И вот однажды утром в редакцию зашел очень худой, угрюмый, но весьма самонадеянный человек в черном, изрядно засаленном костюме и очках в стальной оправе.
— Мне в голову пришла идея, как поправить финансовое положение вашей газеты; я хотел бы продать ее.
Молодые люди очень удивились и внимательно посмотрели на посетителя.
— Продать идею?
— Да, сеньор, именно идею.
— И ею можно будет тут же воспользоваться?
— Когда угодно — результат последует незамедлительно.
— Какой результат?
Сто тысяч песо как минимум. Теперь все восемь глаз впились в незнакомца. А тот, в свою очередь смерив взглядом владельцев газеты, преспокойно стал рассматривать висевшие на стенах карты, словно дело касалось кого угодно, только не его.
— Может быть, вы пожелали бы объяснить нам…

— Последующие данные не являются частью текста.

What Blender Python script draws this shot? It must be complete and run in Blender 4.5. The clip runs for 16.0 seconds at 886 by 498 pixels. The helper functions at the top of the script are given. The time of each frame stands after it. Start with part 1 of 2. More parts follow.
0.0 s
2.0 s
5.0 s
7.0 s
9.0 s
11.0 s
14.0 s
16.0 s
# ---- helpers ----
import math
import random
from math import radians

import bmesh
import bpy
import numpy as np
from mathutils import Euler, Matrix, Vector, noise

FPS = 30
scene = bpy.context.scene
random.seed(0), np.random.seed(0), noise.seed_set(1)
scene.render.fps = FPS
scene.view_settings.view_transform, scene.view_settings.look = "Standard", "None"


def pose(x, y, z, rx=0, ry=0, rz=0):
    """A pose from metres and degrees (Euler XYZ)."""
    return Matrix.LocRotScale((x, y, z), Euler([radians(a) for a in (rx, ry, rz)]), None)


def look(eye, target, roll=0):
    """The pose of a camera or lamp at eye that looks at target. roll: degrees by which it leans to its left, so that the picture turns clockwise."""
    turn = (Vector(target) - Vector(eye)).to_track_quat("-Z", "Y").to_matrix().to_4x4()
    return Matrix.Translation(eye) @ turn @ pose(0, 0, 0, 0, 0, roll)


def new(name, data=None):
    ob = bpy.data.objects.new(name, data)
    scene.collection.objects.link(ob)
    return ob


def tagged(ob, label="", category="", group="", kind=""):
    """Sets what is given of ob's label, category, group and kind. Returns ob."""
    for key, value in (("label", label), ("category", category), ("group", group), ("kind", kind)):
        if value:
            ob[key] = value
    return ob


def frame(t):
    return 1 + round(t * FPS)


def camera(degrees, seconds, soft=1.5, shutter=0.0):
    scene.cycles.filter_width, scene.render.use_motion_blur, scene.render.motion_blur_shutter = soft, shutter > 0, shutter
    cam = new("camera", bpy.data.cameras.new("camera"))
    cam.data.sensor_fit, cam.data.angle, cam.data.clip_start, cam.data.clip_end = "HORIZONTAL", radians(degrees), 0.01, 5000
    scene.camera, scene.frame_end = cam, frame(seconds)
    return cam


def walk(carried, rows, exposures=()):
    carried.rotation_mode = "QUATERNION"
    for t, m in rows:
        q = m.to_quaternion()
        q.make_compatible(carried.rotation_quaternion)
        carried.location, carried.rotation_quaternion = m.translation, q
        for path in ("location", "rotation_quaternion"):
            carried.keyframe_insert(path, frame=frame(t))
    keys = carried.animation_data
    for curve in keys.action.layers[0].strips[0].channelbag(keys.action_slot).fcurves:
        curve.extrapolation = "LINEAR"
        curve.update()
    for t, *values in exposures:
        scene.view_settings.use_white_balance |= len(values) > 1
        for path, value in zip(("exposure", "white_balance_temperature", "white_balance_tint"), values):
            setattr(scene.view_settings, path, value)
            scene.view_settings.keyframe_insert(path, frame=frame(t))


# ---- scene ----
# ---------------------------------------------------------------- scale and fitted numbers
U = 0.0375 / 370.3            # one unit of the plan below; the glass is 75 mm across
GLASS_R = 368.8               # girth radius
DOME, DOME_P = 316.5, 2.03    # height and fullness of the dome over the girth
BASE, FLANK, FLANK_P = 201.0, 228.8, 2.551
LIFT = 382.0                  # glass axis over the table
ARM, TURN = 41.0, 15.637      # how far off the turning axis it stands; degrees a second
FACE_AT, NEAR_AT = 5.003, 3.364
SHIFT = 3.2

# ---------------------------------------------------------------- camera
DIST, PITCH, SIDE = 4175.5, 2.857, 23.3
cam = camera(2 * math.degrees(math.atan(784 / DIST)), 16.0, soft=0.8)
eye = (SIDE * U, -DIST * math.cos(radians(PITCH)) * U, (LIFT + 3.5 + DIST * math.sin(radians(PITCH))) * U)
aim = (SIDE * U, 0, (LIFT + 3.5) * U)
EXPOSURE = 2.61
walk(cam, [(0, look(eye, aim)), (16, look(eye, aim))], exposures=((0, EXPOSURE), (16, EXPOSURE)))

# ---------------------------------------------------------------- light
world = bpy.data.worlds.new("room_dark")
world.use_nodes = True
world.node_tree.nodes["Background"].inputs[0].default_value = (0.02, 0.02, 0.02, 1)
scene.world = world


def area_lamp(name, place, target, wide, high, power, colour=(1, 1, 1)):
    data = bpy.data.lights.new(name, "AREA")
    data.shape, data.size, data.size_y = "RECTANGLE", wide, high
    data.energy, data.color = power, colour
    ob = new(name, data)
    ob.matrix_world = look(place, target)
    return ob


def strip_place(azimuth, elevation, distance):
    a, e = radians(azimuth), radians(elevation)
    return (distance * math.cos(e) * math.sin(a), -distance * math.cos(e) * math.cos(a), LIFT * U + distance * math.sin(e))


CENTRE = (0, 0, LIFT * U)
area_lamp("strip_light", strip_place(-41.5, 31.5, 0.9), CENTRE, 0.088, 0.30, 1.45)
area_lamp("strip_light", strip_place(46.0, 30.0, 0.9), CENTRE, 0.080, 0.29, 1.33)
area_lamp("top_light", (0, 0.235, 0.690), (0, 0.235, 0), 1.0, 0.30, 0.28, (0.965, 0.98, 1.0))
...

— С большим удовольствием. Только прежде я хотел бы заключить небольшой контракт.
— Контракт?
— Вот именно, сеньор. Вы дадите обязательство не использовать моей идеи, если она вас не устроит.
— А если устроит?
— Тогда вы заплатите мне тысячу песо. Предприятие казалось достаточно солидным, но разгадать суть дела было нелегко даже таким прожженным в любом запутанном мошенничестве молодцам. Чем, собственно, они рискуют? Если идея действительно окажется хорошей, будет совершенно справедливо, если ее автор получит свою долю, а если плохой — они, конечно, никогда ею не воспользуются.
Итак, контракт был составлен:
«Мы, нижеподписавшиеся, обязуемся никогда не использовать в нашей газете идею, предложенную сеньором X., если не воспользуемся ею на следующий же день после ознакомления. В ином случае мы обязуемся немедленно уплатить сеньору X. одну тысячу песо наличными».